As an example of how the Church has demonstrated responsible use of religious freedom, Elder Gilbert talked about the creation of BYU–Pathway. He said the Church opened that institution because of the “heaven-directed responsibility to care for our brothers and sisters.”
And while some may point to Brigham Young Univeristy in Provo as the Church’s flagship university, Elder Gilbert pointed to BYU–Pathway Worldwide as a growing example of the Church’s attempt to bless the lives of individuals whose lives can be blessed by a Christ-centered education untethered to a physical campus.
Pathway Worldwide now serves more than 75,000 students in close to 200 countries, Elder Gilbert said.
At the individual level, he also pointed to statistics that show BYU alumni are more than three times as likely to volunteer in their communities than the average American. That, too, is an example of ministerial stewardship, he said.
Intellectual stewardship
Elder Gilbert shared quotes from current or past university administrators at the University of Notre Dame, Yeshiva University and Baylor University. Along with the Church, each of those universities has participated in the American Council on Education.
He quoted Baylor President Linda Livingstone, who said, “We want [our faculty] to speak to us about how their faith does or might animate their research and their teaching.”

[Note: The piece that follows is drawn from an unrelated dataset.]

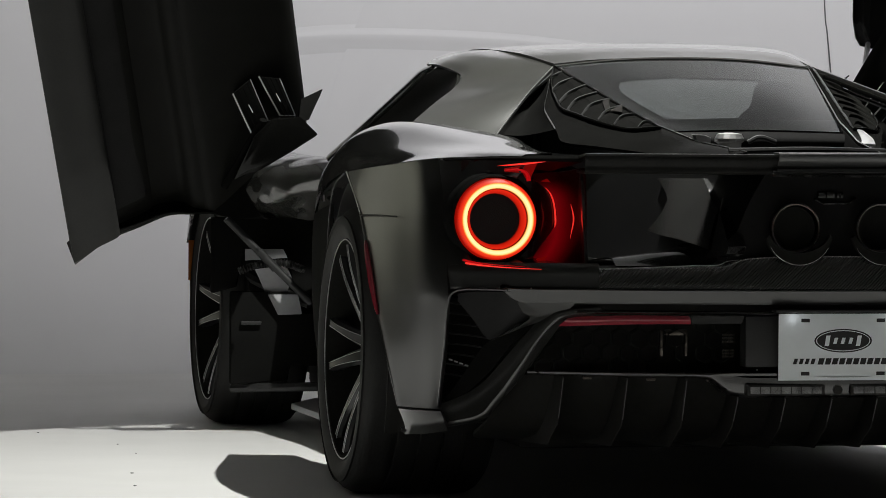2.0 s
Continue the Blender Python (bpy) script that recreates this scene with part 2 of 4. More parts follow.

He also quoted professor Shima Baradaran Baughman, who recently wrote in Deseret News about her departure and return to BYU Law School, where she is now the Woodruff J. Deem professor of law and a distinguished fellow at the school’s Wheatley Institute.
“Values informed my religious beliefs. I started to grasp that these values were applicable in my academic career, ... [and I] left an associate deanship at the University of Utah law school to teach at BYU because I could participate in faith-centered scholarship,” she wrote.
Civic stewardship
The Church’s participation in the American Council on Education has allowed it to work together with representatives from Catholic, Jewish, Baptist and other religious schools, Elder Gilbert explained. Given the differences among these churches and their religious beliefs, the group is not without challenges when seeking for unity, he said. But the resulting outcomes have been worthwhile in the face of opposition.
“We must be prepared to counter skeptical audiences with persistence, confidence and rigor, as well as grace and humility, for our voices to eventually be heard,” he said.
When inaugurated as the newest president of BYU, President C. Shane Reese described the school as “a Christ-centered, prophetically directed university.”
Elder Gilbert said the mission that President Reese described will be accomplished only when “our people must feel both a personal and institutional stewardship to God.”
Some individuals retreat into bubbles or “protective enclaves,” Elder Gilbert said. But he added that it is not right for individuals with strong religious beliefs to withdraw from society.
“The stewardship of our religious freedom must go beyond our declarations of faith and ultimately be a source of blessing to others,” he said. “As the apostle Paul taught: ‘Though I speak with the tongues of men and of angels, and have not charity, I am become as sounding brass, or a tinkling cymbal’ (1 Corinthians 13:1).”